> [Given material]
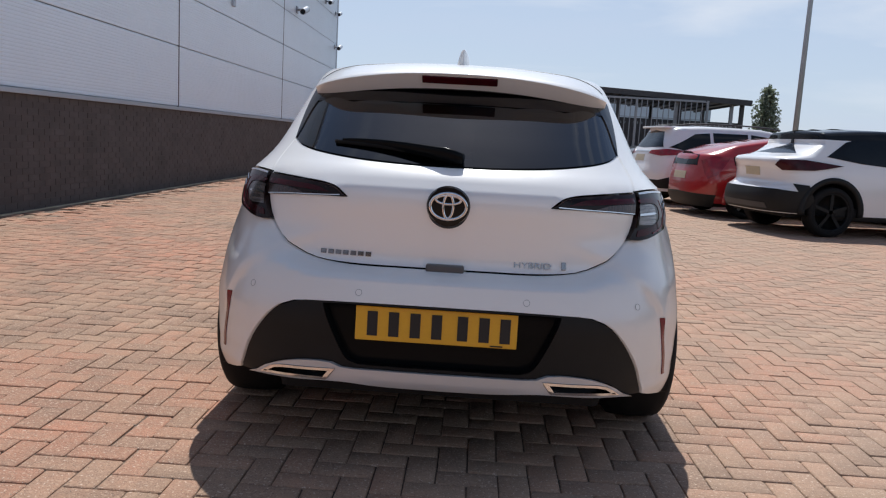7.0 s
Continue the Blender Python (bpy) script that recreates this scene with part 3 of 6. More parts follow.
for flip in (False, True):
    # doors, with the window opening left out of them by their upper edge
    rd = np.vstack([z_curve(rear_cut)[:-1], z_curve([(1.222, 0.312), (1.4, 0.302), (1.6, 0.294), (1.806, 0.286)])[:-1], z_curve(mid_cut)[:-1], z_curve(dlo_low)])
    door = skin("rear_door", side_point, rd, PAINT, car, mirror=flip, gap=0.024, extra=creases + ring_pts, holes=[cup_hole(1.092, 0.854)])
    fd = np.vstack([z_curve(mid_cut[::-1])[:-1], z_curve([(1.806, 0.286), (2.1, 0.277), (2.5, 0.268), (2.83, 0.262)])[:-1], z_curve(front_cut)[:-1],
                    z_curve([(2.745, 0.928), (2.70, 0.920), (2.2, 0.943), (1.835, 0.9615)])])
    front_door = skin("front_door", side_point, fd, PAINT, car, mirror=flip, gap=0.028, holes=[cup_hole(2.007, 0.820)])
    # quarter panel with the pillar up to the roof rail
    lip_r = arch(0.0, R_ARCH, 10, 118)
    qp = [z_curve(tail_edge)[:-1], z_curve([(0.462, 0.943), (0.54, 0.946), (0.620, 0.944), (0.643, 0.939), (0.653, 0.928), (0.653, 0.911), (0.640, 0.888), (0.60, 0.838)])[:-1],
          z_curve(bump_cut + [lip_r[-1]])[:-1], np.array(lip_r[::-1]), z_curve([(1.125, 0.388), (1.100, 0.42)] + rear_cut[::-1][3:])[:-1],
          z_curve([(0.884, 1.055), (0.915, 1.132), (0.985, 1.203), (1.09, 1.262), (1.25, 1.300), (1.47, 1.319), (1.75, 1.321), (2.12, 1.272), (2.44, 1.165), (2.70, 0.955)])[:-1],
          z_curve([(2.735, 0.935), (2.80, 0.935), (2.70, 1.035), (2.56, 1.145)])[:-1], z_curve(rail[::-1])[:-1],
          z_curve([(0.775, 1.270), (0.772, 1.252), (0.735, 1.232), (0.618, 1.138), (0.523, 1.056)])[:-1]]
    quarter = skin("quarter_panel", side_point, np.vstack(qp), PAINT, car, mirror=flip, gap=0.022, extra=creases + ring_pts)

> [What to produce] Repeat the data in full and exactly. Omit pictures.

> [Right answer]
7.0 s
Continue the Blender Python (bpy) script that recreates this scene with part 3 of 6. More parts follow.
for flip in (False, True):
    # doors, with the window opening left out of them by their upper edge
    rd = np.vstack([z_curve(rear_cut)[:-1], z_curve([(1.222, 0.312), (1.4, 0.302), (1.6, 0.294), (1.806, 0.286)])[:-1], z_curve(mid_cut)[:-1], z_curve(dlo_low)])
    door = skin("rear_door", side_point, rd, PAINT, car, mirror=flip, gap=0.024, extra=creases + ring_pts, holes=[cup_hole(1.092, 0.854)])
    fd = np.vstack([z_curve(mid_cut[::-1])[:-1], z_curve([(1.806, 0.286), (2.1, 0.277), (2.5, 0.268), (2.83, 0.262)])[:-1], z_curve(front_cut)[:-1],
                    z_curve([(2.745, 0.928), (2.70, 0.920), (2.2, 0.943), (1.835, 0.9615)])])
    front_door = skin("front_door", side_point, fd, PAINT, car, mirror=flip, gap=0.028, holes=[cup_hole(2.007, 0.820)])
    # quarter panel with the pillar up to the roof rail
    lip_r = arch(0.0, R_ARCH, 10, 118)
    qp = [z_curve(tail_edge)[:-1], z_curve([(0.462, 0.943), (0.54, 0.946), (0.620, 0.944), (0.643, 0.939), (0.653, 0.928), (0.653, 0.911), (0.640, 0.888), (0.60, 0.838)])[:-1],
          z_curve(bump_cut + [lip_r[-1]])[:-1], np.array(lip_r[::-1]), z_curve([(1.125, 0.388), (1.100, 0.42)] + rear_cut[::-1][3:])[:-1],
          z_curve([(0.884, 1.055), (0.915, 1.132), (0.985, 1.203), (1.09, 1.262), (1.25, 1.300), (1.47, 1.319), (1.75, 1.321), (2.12, 1.272), (2.44, 1.165), (2.70, 0.955)])[:-1],
          z_curve([(2.735, 0.935), (2.80, 0.935), (2.70, 1.035), (2.56, 1.145)])[:-1], z_curve(rail[::-1])[:-1],
          z_curve([(0.775, 1.270), (0.772, 1.252), (0.735, 1.232), (0.618, 1.138), (0.523, 1.056)])[:-1]]
    quarter = skin("quarter_panel", side_point, np.vstack(qp), PAINT, car, mirror=flip, gap=0.022, extra=creases + ring_pts)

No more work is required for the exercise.